At end June 2018, the company had 41 million mobile customers and a gross profit of ETB 27bn (approximately $1bn).
“While Ethiopia’s economy and wealth levels have been growing strongly in recent years, the new administration’s wide-ranging reform efforts have intensified underlying political tensions, which risk derailing economic activity. At the same time, volatile export earnings have intensified pressures on the country’s external position,” said Kelvin Dalrymple, Moody’s vice president – senior credit officer and lead sovereign analyst for Ethiopia.
He added that “in the short-term, support from the international community and the re-profiling of external bilateral debt of state-owned enterprises will be crucial to Ethiopia’s external and liquidity position, especially as its export earnings are volatile.”
In April 2018, Abiy Ahmed was selected to be the prime minister of Ethiopia succeeding Hailemariam Desalegn who resigned in February 2018, amid political conflicts in the country.
Since Ahmed’s rise to power in Ethiopia, he has released political prisoners, lifted the ban on political parties, and prosecuted officials accused of gross human rights violations, but ethnic violence has erupted in many areas, including Amhara.
Moody’s report highlighted the role of the political environment in achieving the reform. But it stressed that much of the reform’s success will depend on the buy-in of the Ethiopian People Revolutionary Democratic Front (EPRDF) coalition, of which some members appear sceptical about the prime minister’s market-oriented focus.
Despite observing a broad stabilisation in the political environment in the last two years, the report noted that the attempted coup in Amhara underscores the sovereign’s underlying susceptibility to domestic political risk.

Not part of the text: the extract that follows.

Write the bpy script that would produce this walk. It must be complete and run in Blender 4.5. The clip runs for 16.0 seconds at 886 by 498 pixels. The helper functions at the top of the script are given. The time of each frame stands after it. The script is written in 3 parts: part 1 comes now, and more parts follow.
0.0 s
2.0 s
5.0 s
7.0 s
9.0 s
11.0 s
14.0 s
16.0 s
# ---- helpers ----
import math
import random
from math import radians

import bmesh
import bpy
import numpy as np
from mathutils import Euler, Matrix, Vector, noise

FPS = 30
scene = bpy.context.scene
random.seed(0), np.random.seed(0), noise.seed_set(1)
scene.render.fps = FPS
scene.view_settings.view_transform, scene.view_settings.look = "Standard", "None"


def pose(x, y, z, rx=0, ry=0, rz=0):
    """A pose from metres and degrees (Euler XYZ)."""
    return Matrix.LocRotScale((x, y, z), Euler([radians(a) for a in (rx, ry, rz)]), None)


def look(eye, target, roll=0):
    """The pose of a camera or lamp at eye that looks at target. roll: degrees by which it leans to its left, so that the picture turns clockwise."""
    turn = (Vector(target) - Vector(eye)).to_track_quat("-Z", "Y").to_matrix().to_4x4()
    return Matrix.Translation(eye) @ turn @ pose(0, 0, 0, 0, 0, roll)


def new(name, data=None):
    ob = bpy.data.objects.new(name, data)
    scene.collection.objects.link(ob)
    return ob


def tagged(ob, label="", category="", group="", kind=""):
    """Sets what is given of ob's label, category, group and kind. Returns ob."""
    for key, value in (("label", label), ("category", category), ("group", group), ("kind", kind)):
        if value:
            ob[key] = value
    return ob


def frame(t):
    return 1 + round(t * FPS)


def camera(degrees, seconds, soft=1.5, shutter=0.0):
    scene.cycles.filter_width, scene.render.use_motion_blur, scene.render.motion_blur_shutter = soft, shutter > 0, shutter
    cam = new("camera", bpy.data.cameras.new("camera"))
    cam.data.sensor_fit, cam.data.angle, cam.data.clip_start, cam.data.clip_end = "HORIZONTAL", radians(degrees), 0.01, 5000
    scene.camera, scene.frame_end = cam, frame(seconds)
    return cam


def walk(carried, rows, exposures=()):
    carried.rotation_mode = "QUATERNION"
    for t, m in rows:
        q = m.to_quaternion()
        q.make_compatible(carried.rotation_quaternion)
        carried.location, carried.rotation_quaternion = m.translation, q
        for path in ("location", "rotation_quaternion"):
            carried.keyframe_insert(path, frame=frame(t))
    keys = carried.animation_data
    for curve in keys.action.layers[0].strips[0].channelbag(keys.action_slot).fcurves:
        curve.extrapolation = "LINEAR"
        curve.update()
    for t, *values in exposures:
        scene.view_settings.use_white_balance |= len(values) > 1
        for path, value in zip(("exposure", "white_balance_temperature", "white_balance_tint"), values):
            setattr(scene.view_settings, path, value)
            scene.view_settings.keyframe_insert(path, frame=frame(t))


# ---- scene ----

However, some of the reforms the prime minister has pursued since being elected have stirred-up underlying tensions within his Oromia Democratic Party, the ruling coalition and the wider country.
These tensions have materialised with at least two incidents that deemed a threat on the prime minister’s life since being elected and more recently with the attempted coup in Amhara state. These events underscore the elevated political risks in Ethiopia, which the Worldwide Governance Index indicators continue to assess as low relative to both regional and rating peers.

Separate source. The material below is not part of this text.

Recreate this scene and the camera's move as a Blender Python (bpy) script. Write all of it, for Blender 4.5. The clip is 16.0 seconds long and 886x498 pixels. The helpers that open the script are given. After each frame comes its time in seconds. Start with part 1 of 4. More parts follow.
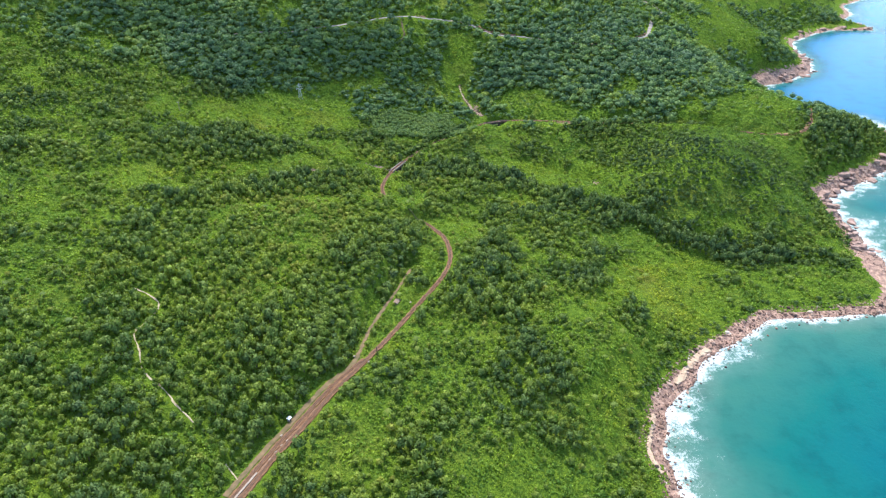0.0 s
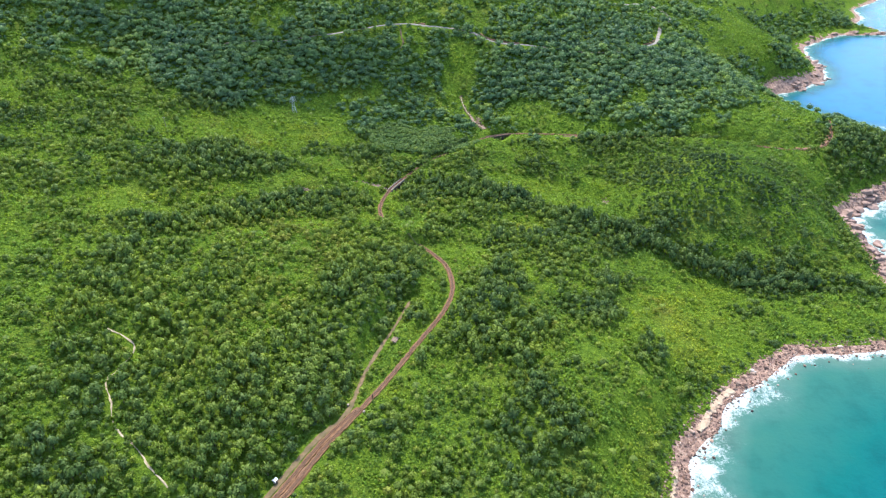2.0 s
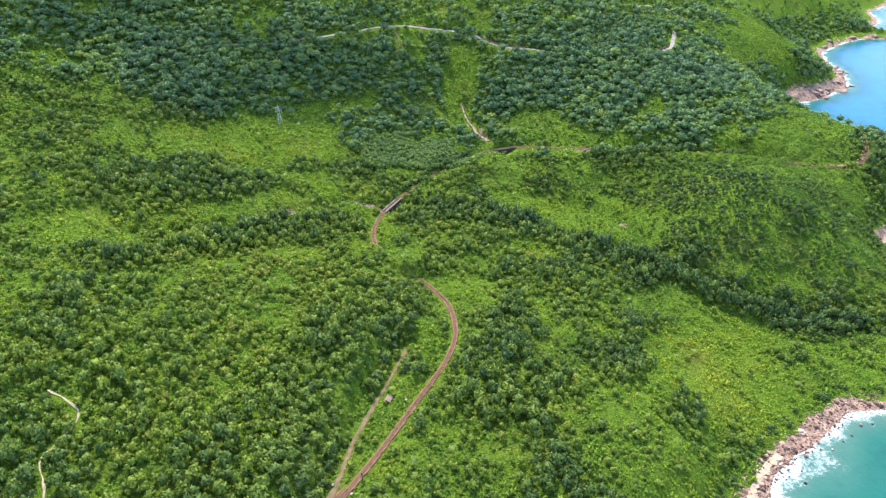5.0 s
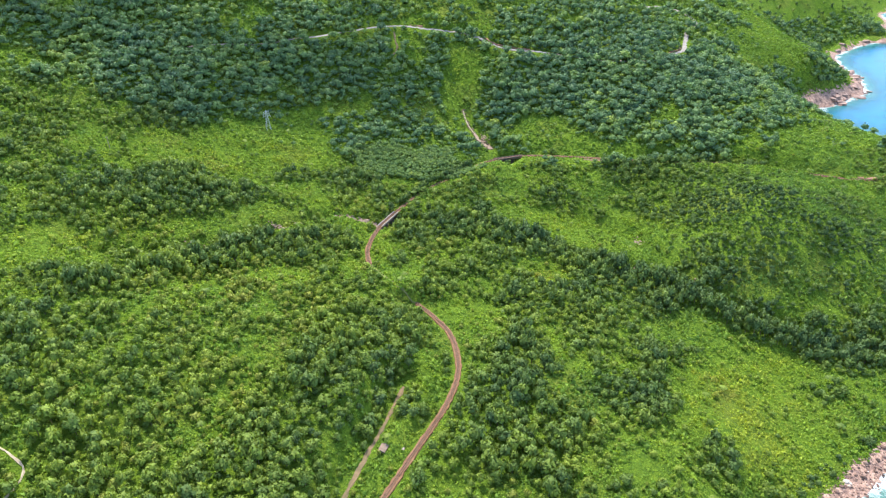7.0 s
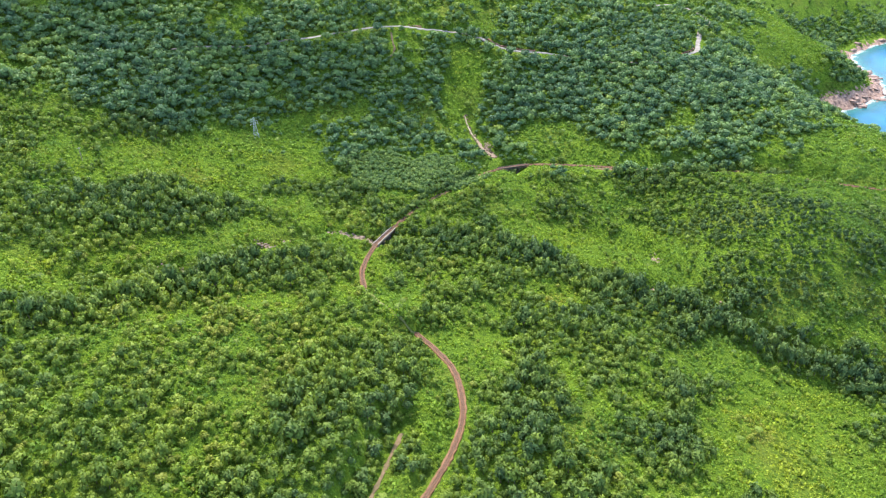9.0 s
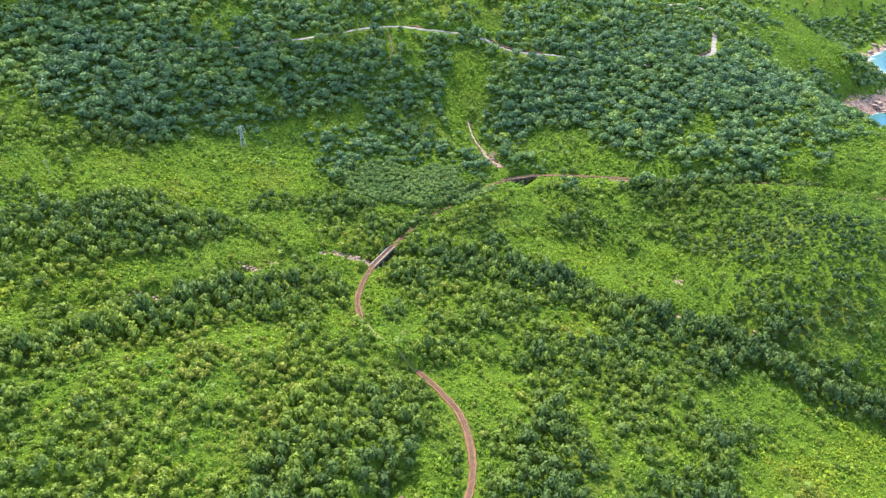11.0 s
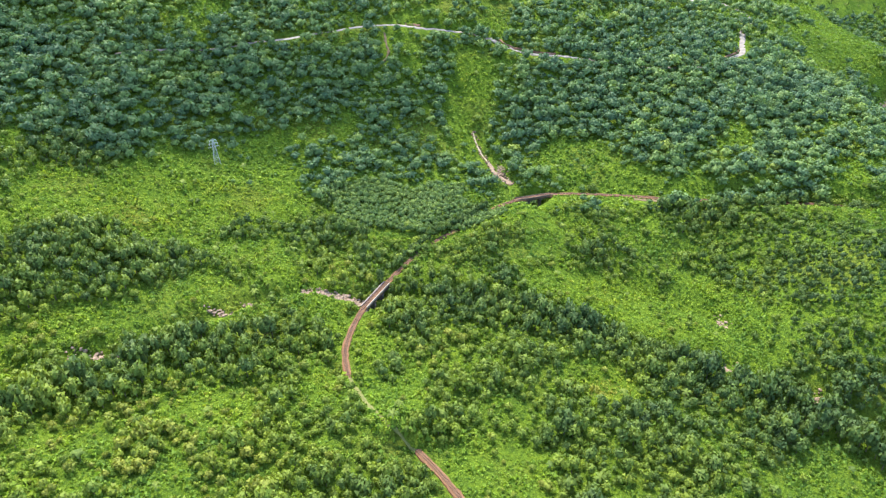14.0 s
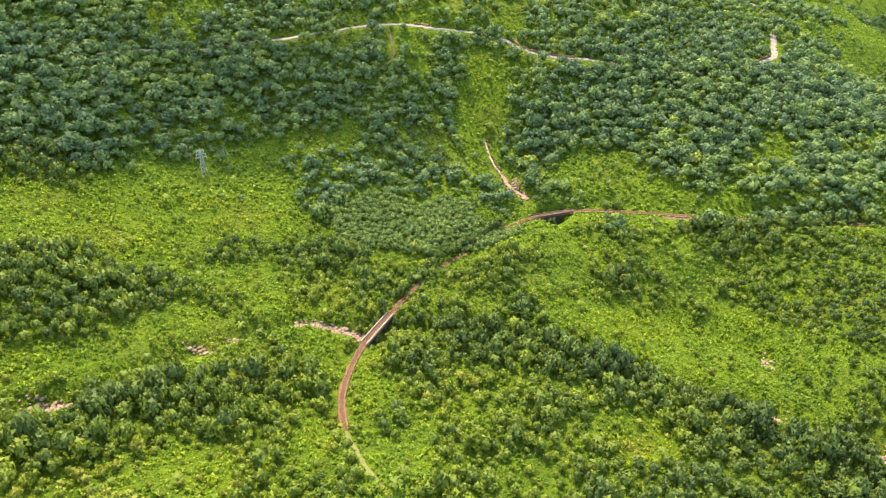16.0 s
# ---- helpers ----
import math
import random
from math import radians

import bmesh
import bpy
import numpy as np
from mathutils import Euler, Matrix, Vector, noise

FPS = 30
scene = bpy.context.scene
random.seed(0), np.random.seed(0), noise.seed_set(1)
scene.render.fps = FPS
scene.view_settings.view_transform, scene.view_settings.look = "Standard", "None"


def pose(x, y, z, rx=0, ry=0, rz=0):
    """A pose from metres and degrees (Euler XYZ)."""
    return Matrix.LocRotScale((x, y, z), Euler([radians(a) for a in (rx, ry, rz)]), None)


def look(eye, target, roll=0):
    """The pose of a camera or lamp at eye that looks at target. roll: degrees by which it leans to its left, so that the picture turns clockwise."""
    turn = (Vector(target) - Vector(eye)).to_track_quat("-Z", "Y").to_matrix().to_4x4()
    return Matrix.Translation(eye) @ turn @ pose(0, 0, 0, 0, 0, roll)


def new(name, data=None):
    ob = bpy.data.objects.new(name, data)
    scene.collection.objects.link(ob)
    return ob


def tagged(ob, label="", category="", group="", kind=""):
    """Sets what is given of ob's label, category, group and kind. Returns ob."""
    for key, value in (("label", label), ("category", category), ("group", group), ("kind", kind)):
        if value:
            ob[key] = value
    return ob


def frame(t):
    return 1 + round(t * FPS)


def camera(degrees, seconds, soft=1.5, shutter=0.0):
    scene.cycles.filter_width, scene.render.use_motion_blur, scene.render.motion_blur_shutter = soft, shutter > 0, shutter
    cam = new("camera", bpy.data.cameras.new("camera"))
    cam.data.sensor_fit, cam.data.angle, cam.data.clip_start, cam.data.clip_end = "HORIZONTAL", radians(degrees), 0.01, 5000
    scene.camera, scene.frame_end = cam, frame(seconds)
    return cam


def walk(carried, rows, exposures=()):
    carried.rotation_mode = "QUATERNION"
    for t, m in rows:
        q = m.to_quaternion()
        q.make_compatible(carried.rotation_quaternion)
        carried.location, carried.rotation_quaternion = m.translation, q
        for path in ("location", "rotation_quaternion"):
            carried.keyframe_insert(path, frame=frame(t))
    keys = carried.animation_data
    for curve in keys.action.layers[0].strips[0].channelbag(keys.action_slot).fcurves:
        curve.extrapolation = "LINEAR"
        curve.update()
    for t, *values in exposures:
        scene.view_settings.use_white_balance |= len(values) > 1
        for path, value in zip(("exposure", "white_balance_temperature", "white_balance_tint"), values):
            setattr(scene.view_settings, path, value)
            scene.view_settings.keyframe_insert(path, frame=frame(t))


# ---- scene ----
cam = camera(66.4, 16.0, soft=1.28)
PATH = [
    (0, (0.09, 2.437, 342.966), (0.094, 4.165, 341.96), -2.3),
    (0.5, (-0.094, 14.716, 343.242), (-0.089, 16.444, 342.236), -2.3),
    (1, (-0.11, 25.878, 343.173), (-0.106, 27.606, 342.167), -2.3),
    (1.5, (-0.245, 38.234, 343.033), (-0.24, 39.963, 342.028), -2.4),
    (2, (-0.087, 49.324, 343.226), (-0.083, 51.053, 342.22), -2.4),
    (2.5, (-0.653, 61.602, 343.227), (-0.648, 63.33, 342.221), -2.5),
    (3, (-0.848, 72.942, 341.77), (-0.842, 74.671, 340.763), -2.5),
    (3.5, (-1.134, 85.203, 338.96), (-1.128, 86.931, 337.954), -2.5),
    (4, (-1.469, 96.702, 336.74), (-1.461, 98.429, 335.732), -2.4),
    (6.5, (-5.191, 160.828, 323.124), (-5.165, 162.555, 322.116), -1.6),
    (7, (-5.417, 172.082, 320.073), (-5.39, 173.811, 319.068), -1.6),
    (7.5, (-5.547, 184.782, 318.045), (-5.521, 186.51, 317.038), -1.7),
    (8, (-5.363, 195.635, 315.438), (-5.336, 197.364, 314.433), -1.7),
    (8.5, (-5.356, 207.733, 313.218), (-5.329, 209.461, 312.212), -1.7),
    (9, (-5.631, 219.477, 310.549), (-5.603, 221.206, 309.543), -1.8),
    (11.5, (-8.983, 281.572, 297.07), (-8.947, 283.301, 296.066), -1.7),
    (12, (-9.112, 294.555, 294.259), (-9.075, 296.283, 293.254), -1.7),
    (12.5, (-8.696, 306.516, 292.121), (-8.66, 308.244, 291.114), -1.8),
    (13, (-8.788, 319.434, 289.461), (-8.751, 321.162, 288.454), -1.8),
    (13.5, (-8.869, 331.174, 286.953), (-8.832, 332.901, 285.945), -1.8),
    (14, (-9.153, 344.081, 284.28), (-9.115, 345.808, 283.271), -1.8),
    (14.5, (-9.369, 355.765, 281.844), (-9.33, 357.491, 280.835), -1.7),
    (15, (-9.535, 368.545, 279.515), (-9.496, 370.27, 278.504), -1.8),
    (15.5, (-9.344, 380.265, 276.534), (-9.305, 381.991, 275.525), -1.8),
    (16, (-10.968, 392.988, 274.693), (-10.944, 394.713, 273.682), -1.6),
]
walk(cam, [(t, look(eye, target, roll)) for t, eye, target, roll in PATH], [(0.0, 1.90, 6200, 10), (4.0, 2.02, 6250, 10), (8.0, 2.18, 6350, 10), (14.5, 2.33, 6450, 10), (15.5, 2.35, 7100, 10), (16.0, 2.38, 8400, 12)])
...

The Amhara region, which is north of Addis Ababa, one of nine provinces in Ethiopia and the second largest region in the country witnessed a coup attempt two weeks ago which resulted in killing the Ethiopian Military Chief of staff, General Seare Mekonnen, by his own bodyguard.
One of the major steps that were taken by Ahmed’s government to improve the political environment was the agreement with its neighbour, Eritrea, to end the 20-year conflict between the two countries.

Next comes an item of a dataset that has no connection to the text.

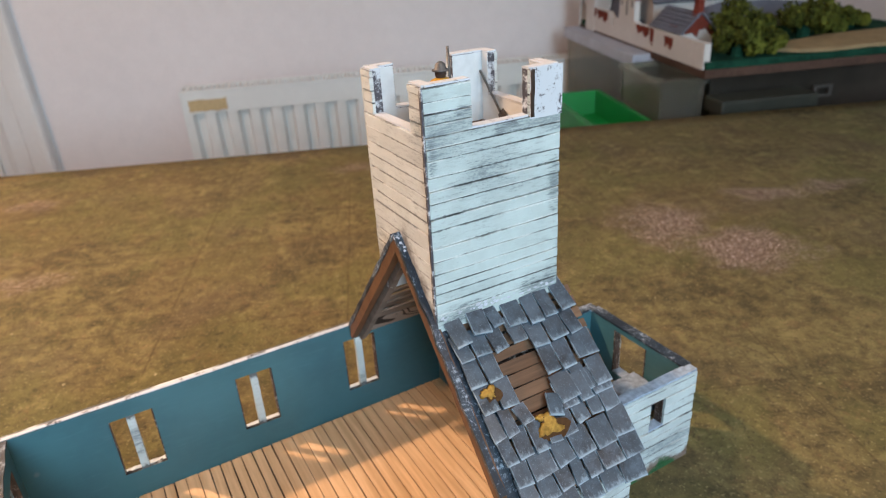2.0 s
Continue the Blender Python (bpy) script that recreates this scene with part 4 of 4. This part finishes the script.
# ---- miniature on the tower ----
def figure():
    bm = bmesh.new()

    def blob(c, r, sc, slot):
        before = len(bm.faces)
        bmesh.ops.create_icosphere(bm, subdivisions=2, radius=r, matrix=Matrix.Translation(c) @ Matrix.Diagonal((*sc, 1)))
        bm.faces.ensure_lookup_table()
        for f in bm.faces[before:]:
            f.material_index = slot

    lathe(bm, [(0.24, 0.0), (0.24, 0.05), (0.20, 0.07)], (0, 0, 0), 18)
    for f in bm.faces:
        f.material_index = 2
    blob((-0.06, 0, 0.20), 0.07, (0.9, 0.9, 2.2), 2)
    blob((0.07, 0, 0.20), 0.07, (0.9, 0.9, 2.2), 2)
    blob((0, 0, 0.44), 0.14, (1.0, 0.75, 1.25), 1)
    blob((-0.14, -0.02, 0.44), 0.055, (1, 1, 2.2), 2)
    blob((0.15, -0.02, 0.46), 0.055, (1, 1, 2.2), 2)
    blob((0, 0, 0.60), 0.13, (1.1, 0.85, 0.40), 1)
    blob((0, 0, 0.69), 0.062, (1, 1, 1.15), 2)
    before = len(bm.faces)
    lathe(bm, [(0.09, 0.715), (0.095, 0.725), (0.06, 0.745), (0.055, 0.785), (0.022, 0.81)], (0, 0, 0), 14)
    m = Matrix.Translation((0.10, -0.06, 0.2)) @ Matrix.Rotation(radians(-3), 4, "Y")
    box(bm, -0.010, 0.010, -0.010, 0.010, 0.0, 0.76, m)
    bm.faces.ensure_lookup_table()
    for f in bm.faces[before:]:
        f.material_index = 0
    ob = new("miniature_figure", finish(bm, "miniature_figure", True))
    for mm in (MINI_A, MINI_B, MINI_C):
        ob.data.materials.append(mm)
    ob.matrix_world = LEAN @ pose(*world((5.21, 6.66, 5.20)), 0, 0, 20)
    tagged(ob, "small painted toy soldier in brimmed helmet on the tower floor", "toy figure")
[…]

Early on July 2018, Ethiopia and Eritrea signed the agreement to end the conflict that lasted for 20 years between the two countries since 1998. That border dispute has resulted in killing more than 80,000 people and displaced more than 350,000 people on the borders in the two countries.
The report says that signing in the treaty with Eritrea has contributed to easing the political risks in Ethiopia over the last two years.
Risks are unlikely to dissipate in the run-up to elections scheduled for 2020, as the government’s reform agenda risk exacerbating ethnic tensions in some parts of the country. In Ethiopia, these persistent political challenges are likely to be felt most prominently via any impact on investor perceptions, given that some sectors of the Ethiopian economy are heavily dependent on foreign direct investment, according to the report.
According to the report, prolonged domestic political uncertainty weighs most heavily on Ethiopia’s ability to attract foreign direct investment (FDI) and ultimately economic growth.
It said that most sectors of the Ethiopian economy depend on FDI and the impact could be material if investors continue to view Ethiopia as not stable enough to invest. The Worldwide Governance Index scores are also a key input in the assessment of institutional strength.
Dalrymple said that although its gross borrowing requirements are low relative to rating peers, Ethiopia is heavily reliant on foreign currency to repay its external debt (30% of GDP). Low foreign exchange reserves (4% of GDP) and volatility in export earnings exacerbate the related credit risks.
He noted also that the International Monetary Fund (IMF) has classified Ethiopia as at high risk of external debt distress since 2017 because of its low level of export receipts relative to the present value of its stock of external debt.
“The fact that only about a quarter of its public external debt was contracted with private creditors mitigates some of the risks,” he said.
In the longer term, Ethiopia will need to refinance its $1bn Eurobond maturing in fiscal 2025, as the country receives significant concessional loans through the World Bank Group’s concessional window IDA, loans and grants from the EU, and bilateral donors.
The report estimates the amortisation of public external debt in fiscal 2020 to be $1.7 bn, which is equivalent to 45% of the level of reserves. This is somewhat mitigated by large FDIs.
In May 2019, the World Bank approved a guarantee instrument in an amount of $200m to support Ethiopia’s public private partnerships (PPP) projects in the energy sector. The guarantee will temporarily supplement the country’s external position but the authorities are also seeking to re-profile some bilateral external debt of SOEs to reduce the mismatch between loan repayments and the point at which key projects start to generate revenue.
The authorities already extended the amortisation schedule of a $2.5 bn loan tied to the Addis Ababa-Djibouti railway last September to 30 years from 20 previously. We do not account for the bilateral debt re-profiling in our external debt amortisation estimate.